With the prevalence of ASD now estimated at one in 50 people (Blumberg, Bramlett, Kogan, Schieve, Jones,
& Lu, 2013), one may expect all medical professionals to encounter patients with ASD and related disorders
at some point in their practice; however, doctors report feeling unequipped in issues related to ASD-RD
(Finke, Drager, & Ash, 2010). Although research has yet to substantiate the experiences of children with
autism receiving cancer treatment and the professionals working with them, given the increased prevalence
of ASD-RD and the fact that cancer does not discriminate between children with and without ASD-RD (Blatt,
Deal, & Mesibov, 2010), it is likely that medical professionals in the field of pediatric oncology encounter
patients with ASD-RD and need related training on supporting these special children. This pilot project aims
to address this need by equipping pediatric oncology medical professionals in best practices for working with
children with ASD-RD.

A research investigation will be enfolded into an in-service professional development training to: (1) guage
the efficacy of the training, (2) monitor training outcomes, and (3) learn about pediatric oncology medical
professionals' experiences with children with ASD-RD.

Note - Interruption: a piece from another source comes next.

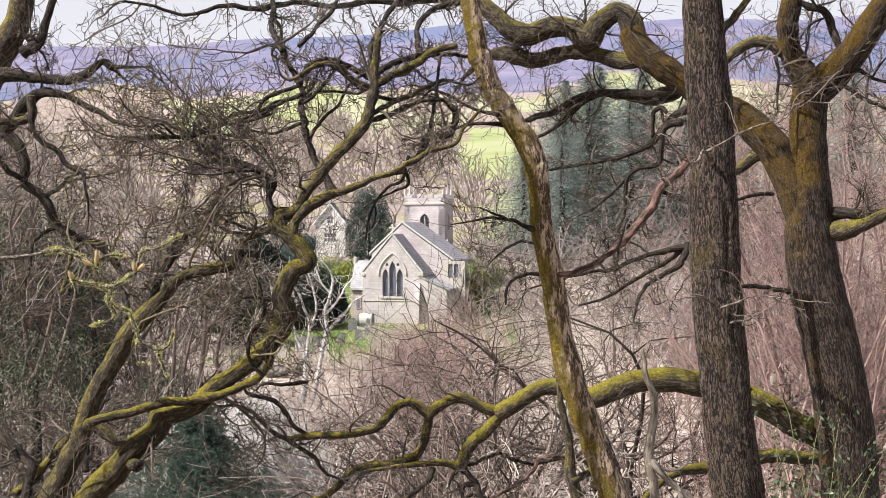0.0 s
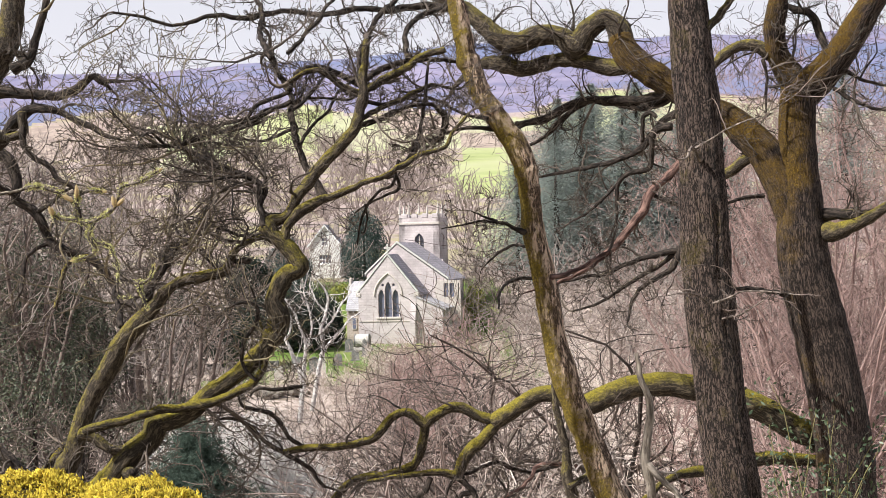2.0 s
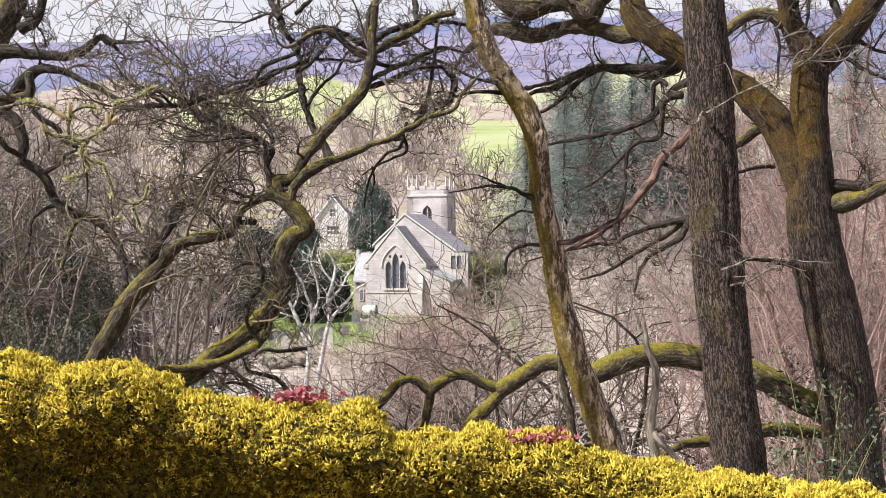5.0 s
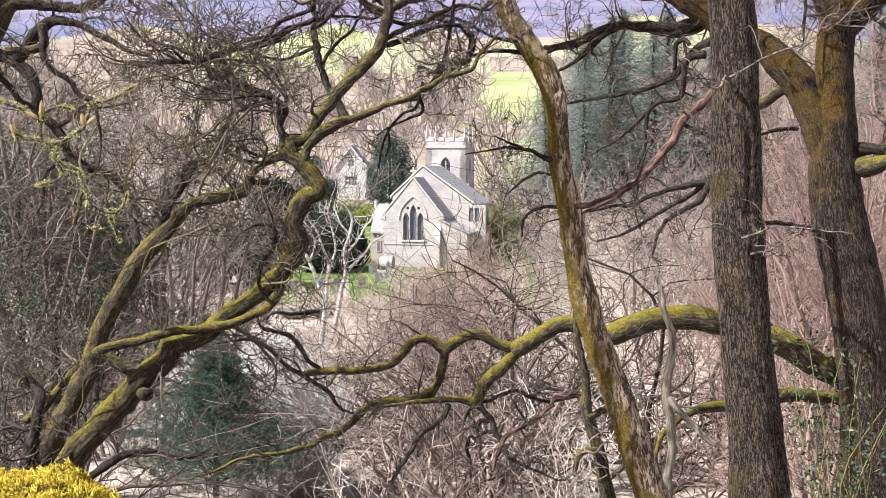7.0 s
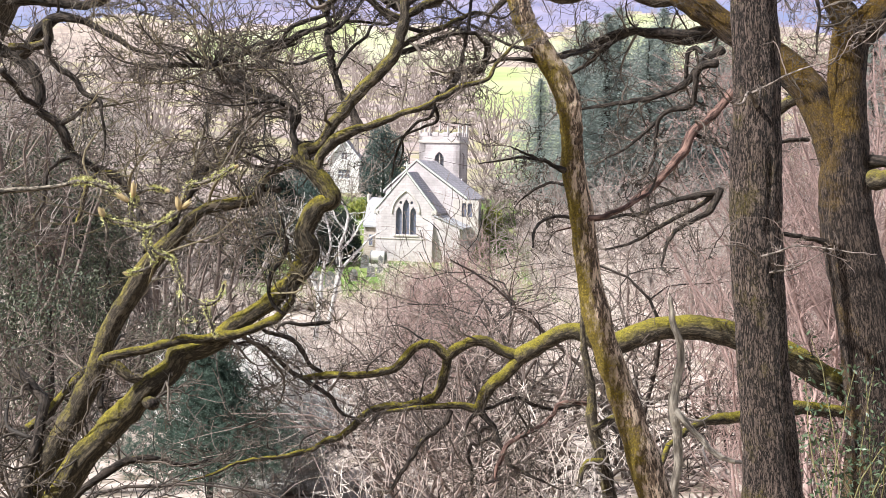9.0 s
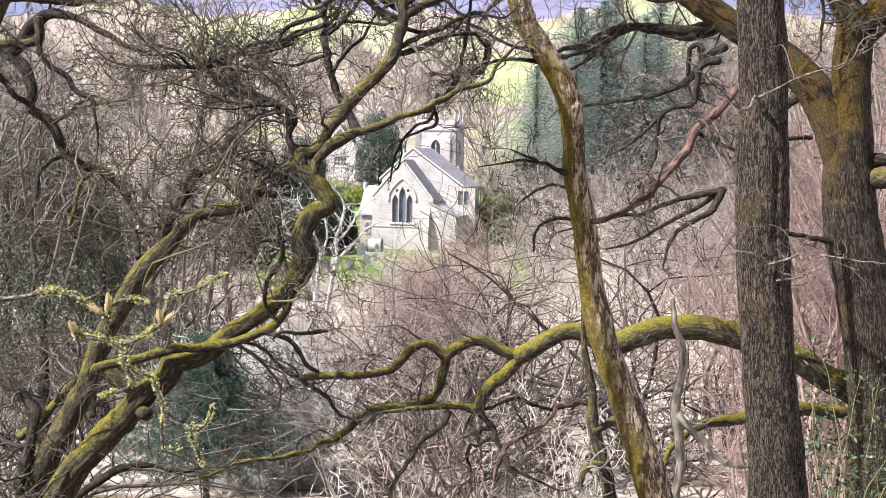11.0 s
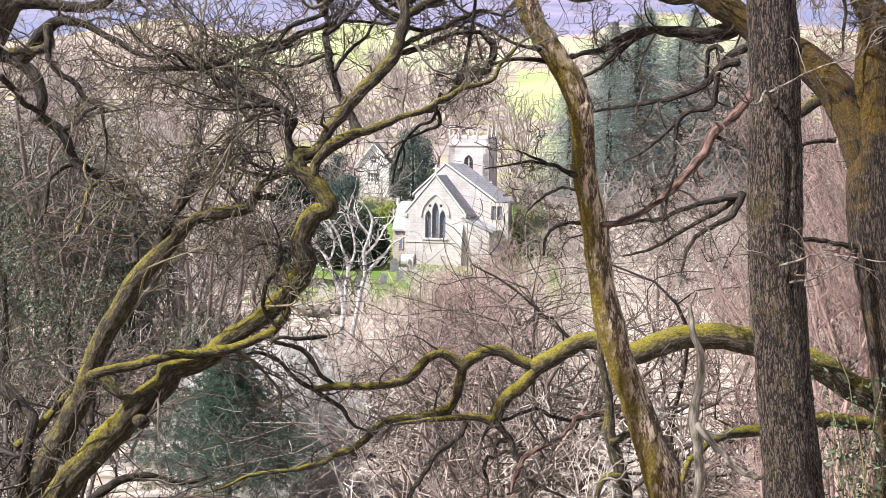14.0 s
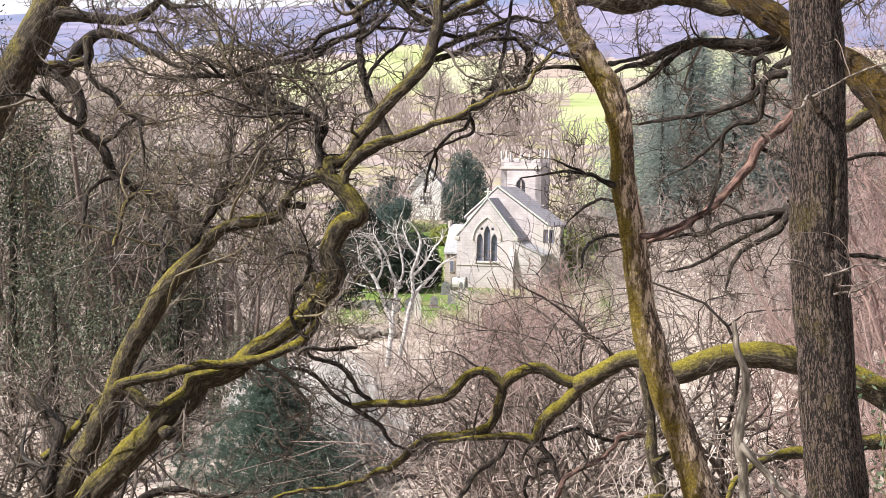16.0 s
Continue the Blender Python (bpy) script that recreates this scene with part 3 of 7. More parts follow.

This study will look at how well a training program works to increase the knowledge about autism and its
related disorders in a group of doctors, nurses, and other health workers that provide care to children with
cancer. The findings of this study will help design new tools to be used in the future to help reduce the
increased anxiety and fear that children with autism may face when they are treated for other illnesses.